▼
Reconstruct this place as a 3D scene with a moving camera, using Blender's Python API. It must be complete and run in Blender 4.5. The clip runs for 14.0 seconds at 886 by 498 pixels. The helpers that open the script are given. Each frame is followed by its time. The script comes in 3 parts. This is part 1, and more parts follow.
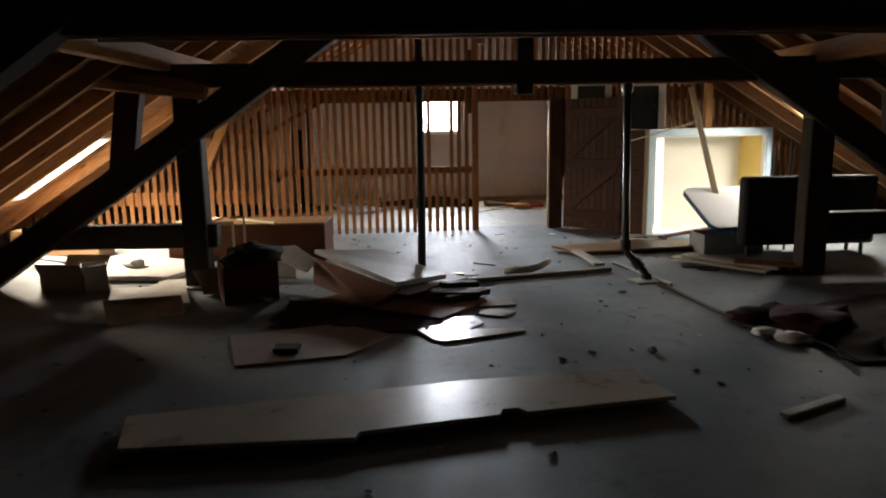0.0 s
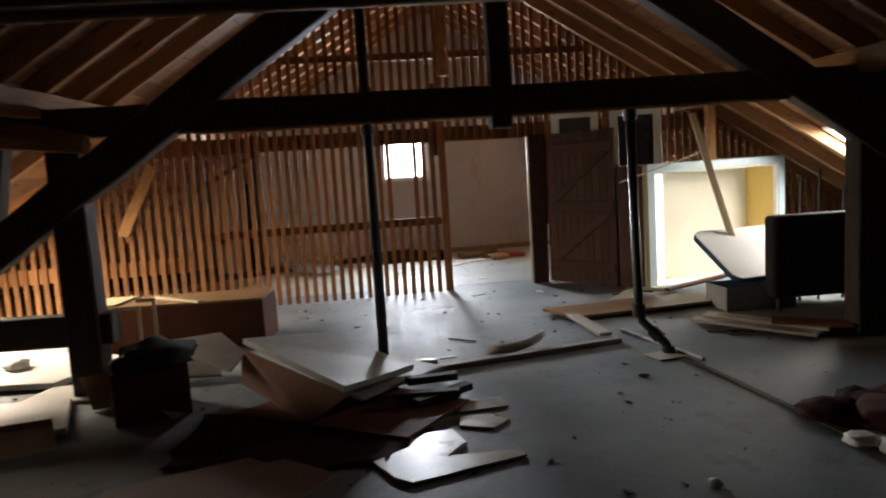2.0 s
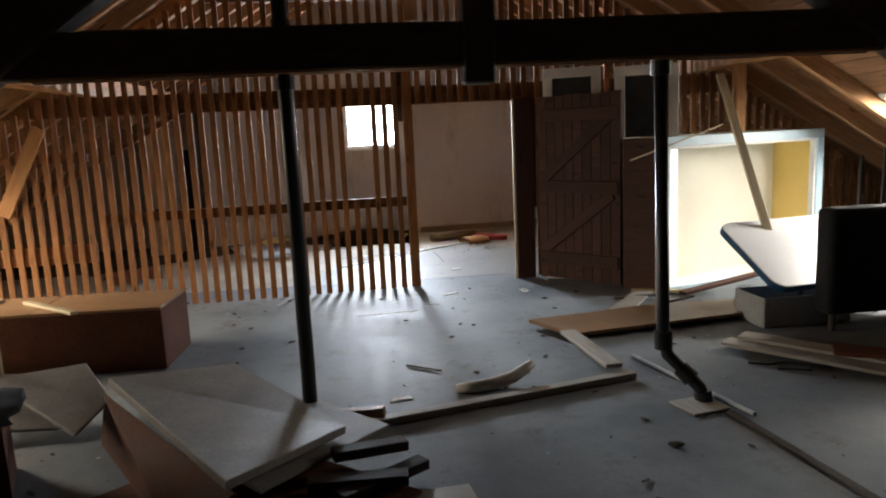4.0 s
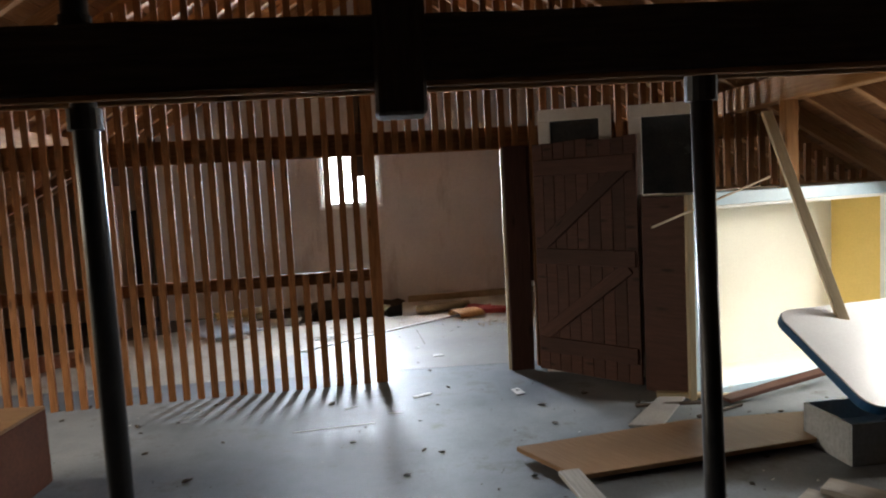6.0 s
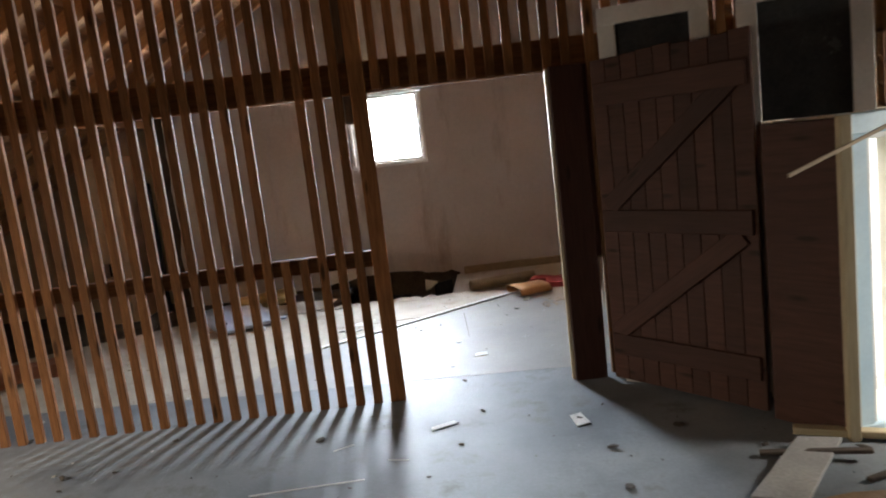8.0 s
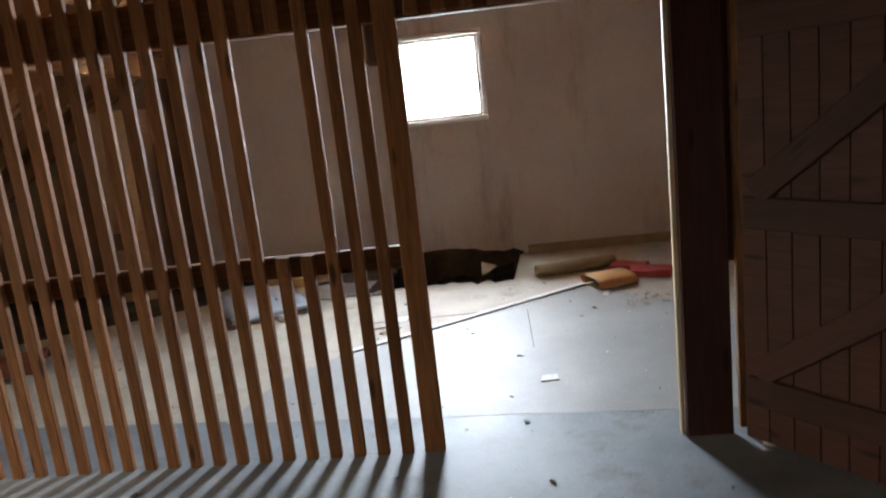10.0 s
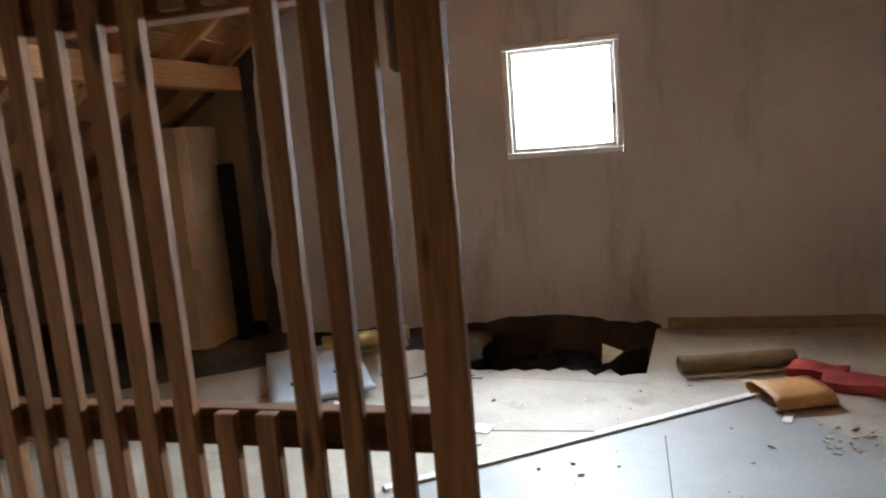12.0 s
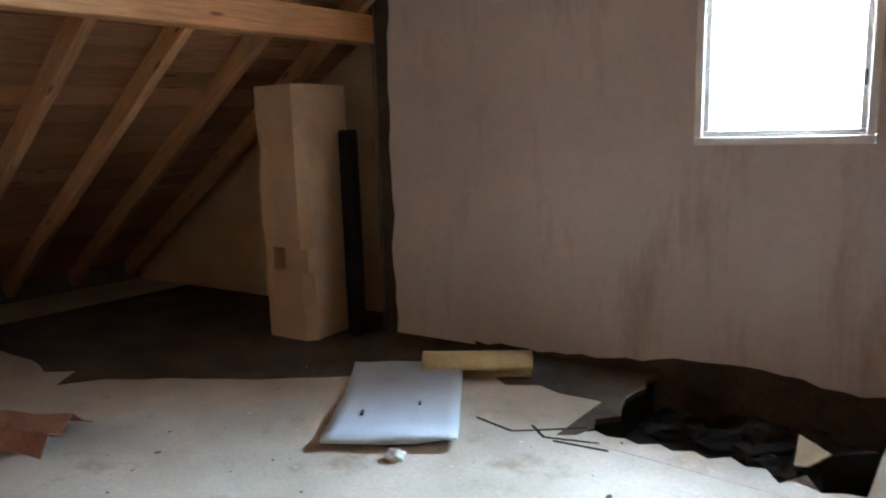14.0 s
▲
• [WORK REQUIRED]:
Please transcribe the material above exactly as written. Leave the pictures out.

• [WRITTEN RESPONSE]:
Reconstruct this place as a 3D scene with a moving camera, using Blender's Python API. It must be complete and run in Blender 4.5. The clip runs for 14.0 seconds at 886 by 498 pixels. The helpers that open the script are given. Each frame is followed by its time. The script comes in 3 parts. This is part 1, and more parts follow.
0.0 s
2.0 s
4.0 s
6.0 s
8.0 s
10.0 s
12.0 s
14.0 s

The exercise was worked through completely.